Dr. Betsy Cook Weber is Director of the Houston Symphony Chorus and Professor of Music and Director of Choral Studies at the University of Houston's Moores School of Music. She is also highly active internationally as a conductor, clinician, adjudicator, and lecturer. In the summer of 2013, Weber became the 13th person and 1st woman to receive the Texas Choral Director Association's coveted Texas Choirmaster Award. Under Weber's leadership, The Moores School Concert Chorale has established a reputation as one of the world's finest collegiate choirs. She has prepared singers for Da Camera and Ars Lyrica, and is also routinely called upon to prepare singers for touring shows, including Josh Groban, NBC's Clash of the Choirs, Telemundo's Latin Grammy's, and Star Wars in Concert. Educated at the University of North Texas, Westminster Choir College (Princeton, NJ) and the University of Houston, Weber served seven years as Assistant and, later, Associate Director of the Houston Symphony Chorus, helping prepare major works for renowned conductors including Robert Shaw, Christoph Eschenbach, Roger Wagner, Nicholas McKegan, and Christopher Seaman. Weber collaborated previously with Mercury on a complete performance of Handel's Messiah in December 2015 and Beethoven's Ninth Symphony in May 2016.
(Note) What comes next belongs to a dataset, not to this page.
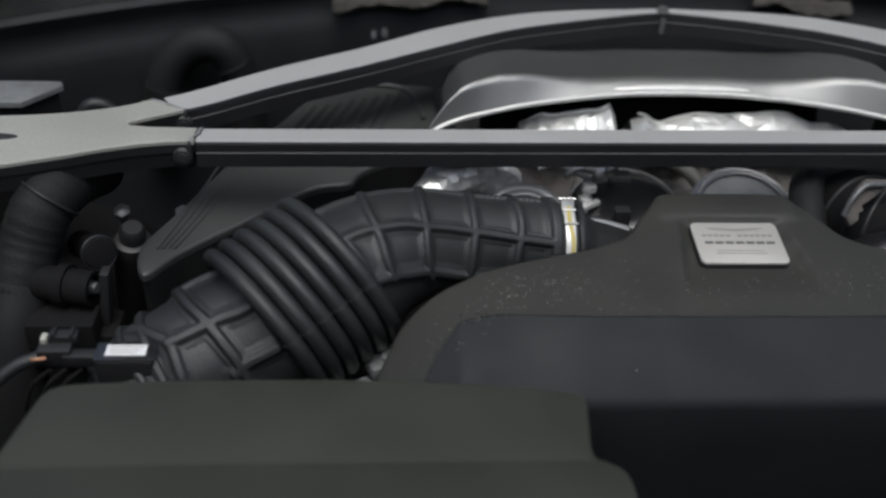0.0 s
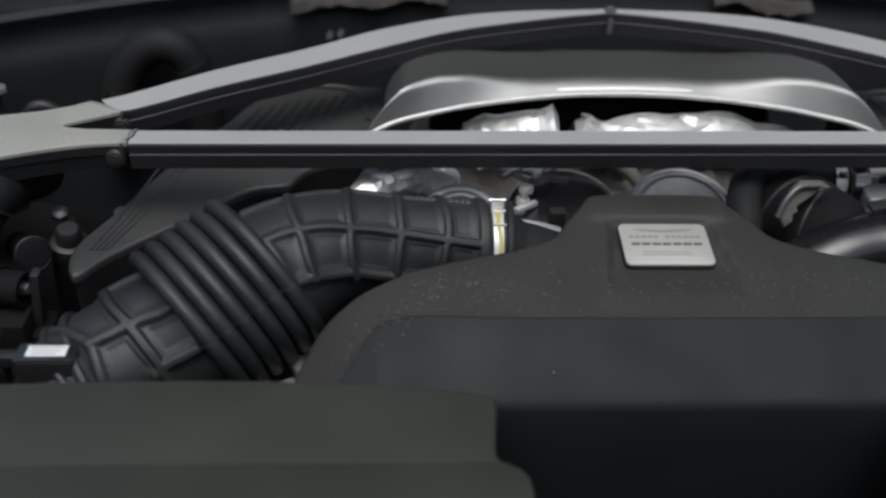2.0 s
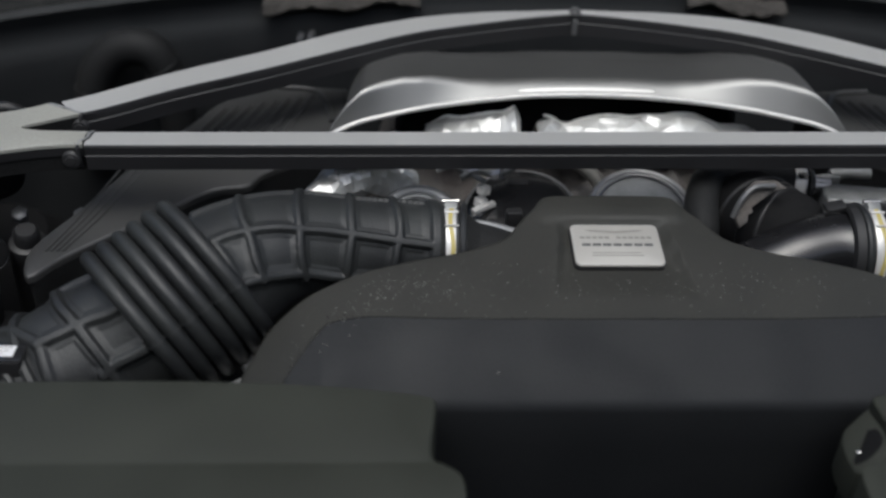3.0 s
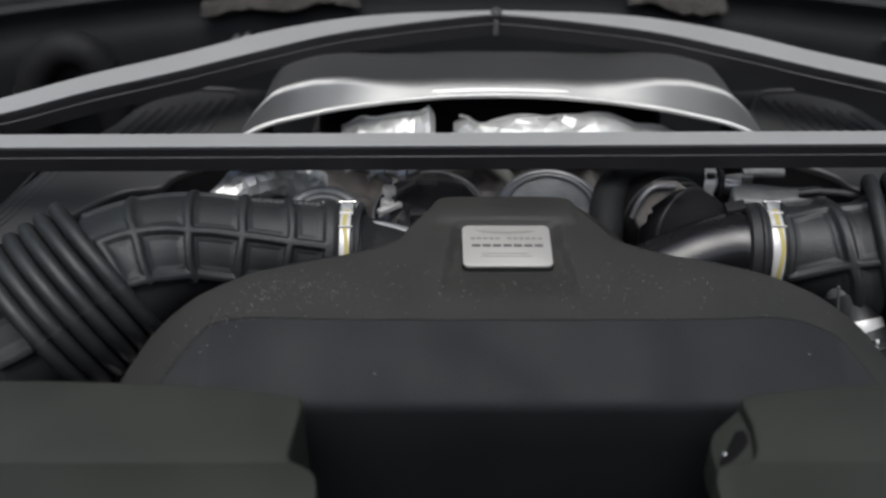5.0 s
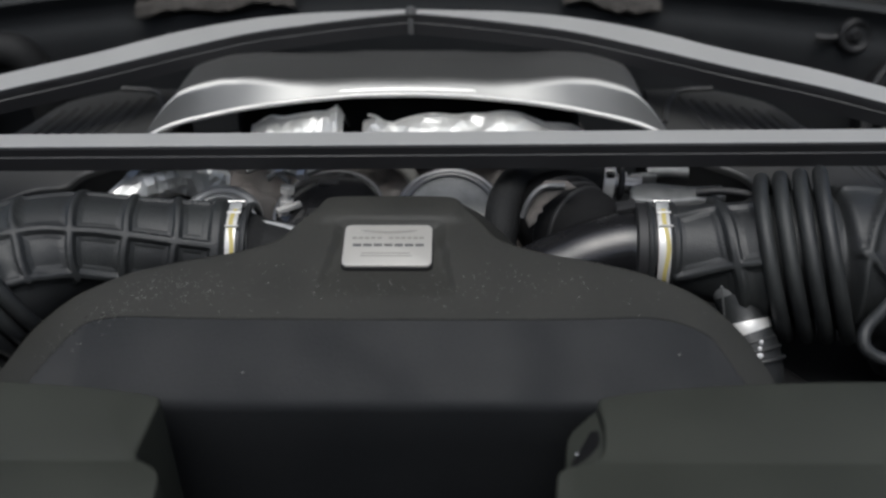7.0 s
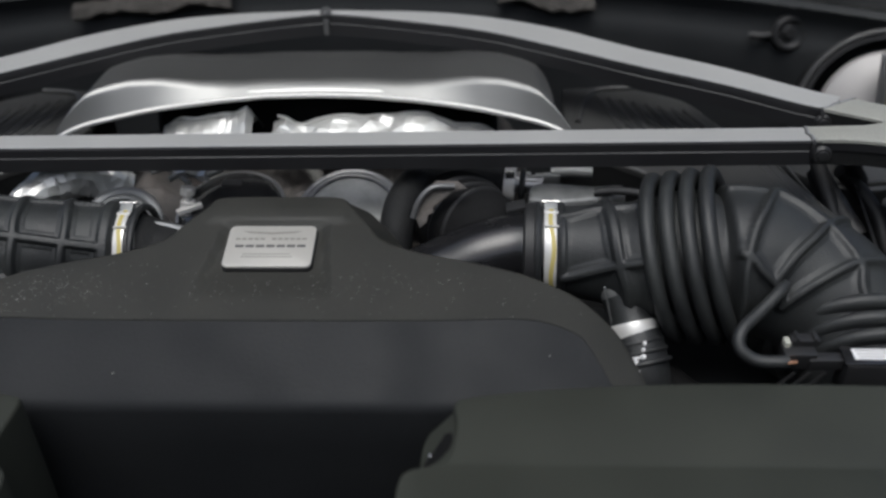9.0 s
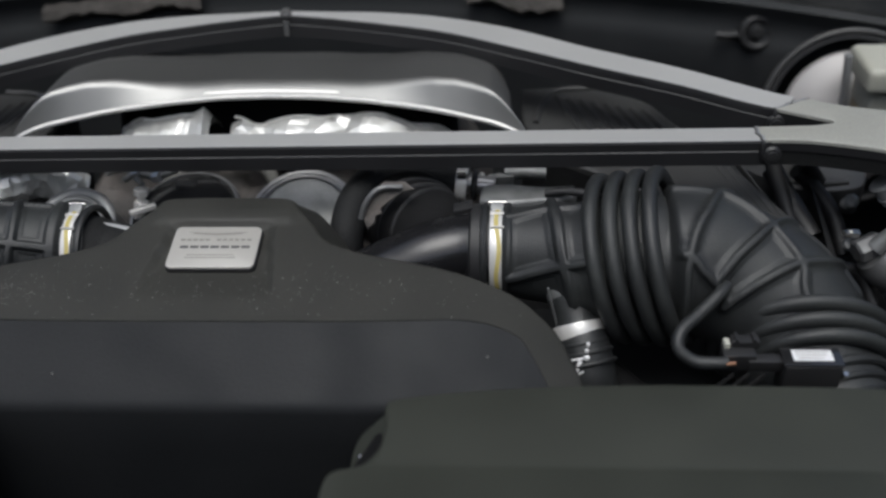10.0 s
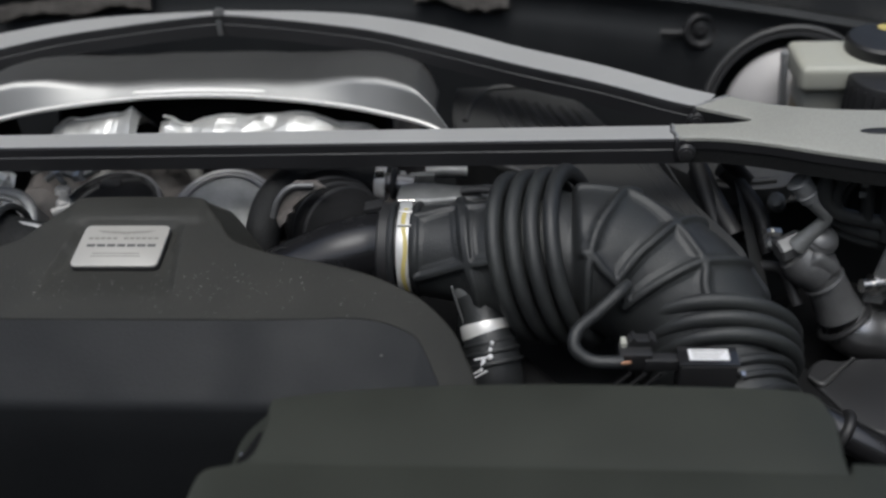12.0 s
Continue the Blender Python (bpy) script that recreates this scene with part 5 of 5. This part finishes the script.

Founded in 2000, Mercury has a mission to serve the community by celebrating the power of music, Baroque and beyond, teaching, sharing and performing with passion, intimacy and excellence. The orchestra offers performances of a broad repertoire of music on period instruments and has garnered critical acclaim around the world through innovative and accessible performances, domestic and international tours, and groundbreaking music education programs.
What makes a Mercury performance unique?
Mercury musicians perform on period instruments similar in style and sound to those used by composers of the Baroque, Classical, and early Romantic periods. Differences between modern and period instruments can be seen in the string section where players use gut rather than steel strings and often utilize a Baroque bow that is shorter and more curved than a modern bow. Brass instruments have no valves and are more modest in shape than their modern equivalents, and the timpani drums utilize leather skins rather than synthetic heads. Perhaps the most recognizable differences can be seen in the woodwind section; these instruments have fewer keys and are actually crafted from wood as opposed to metal or plastic like many modern instruments. Mercury chooses to perform with period instruments to create a distinctive and exciting sound, true to the composer's intent. Mercury musicians also perform standing to better express the passion and vitality of the music. All of this provides a singular listening experience for our audience.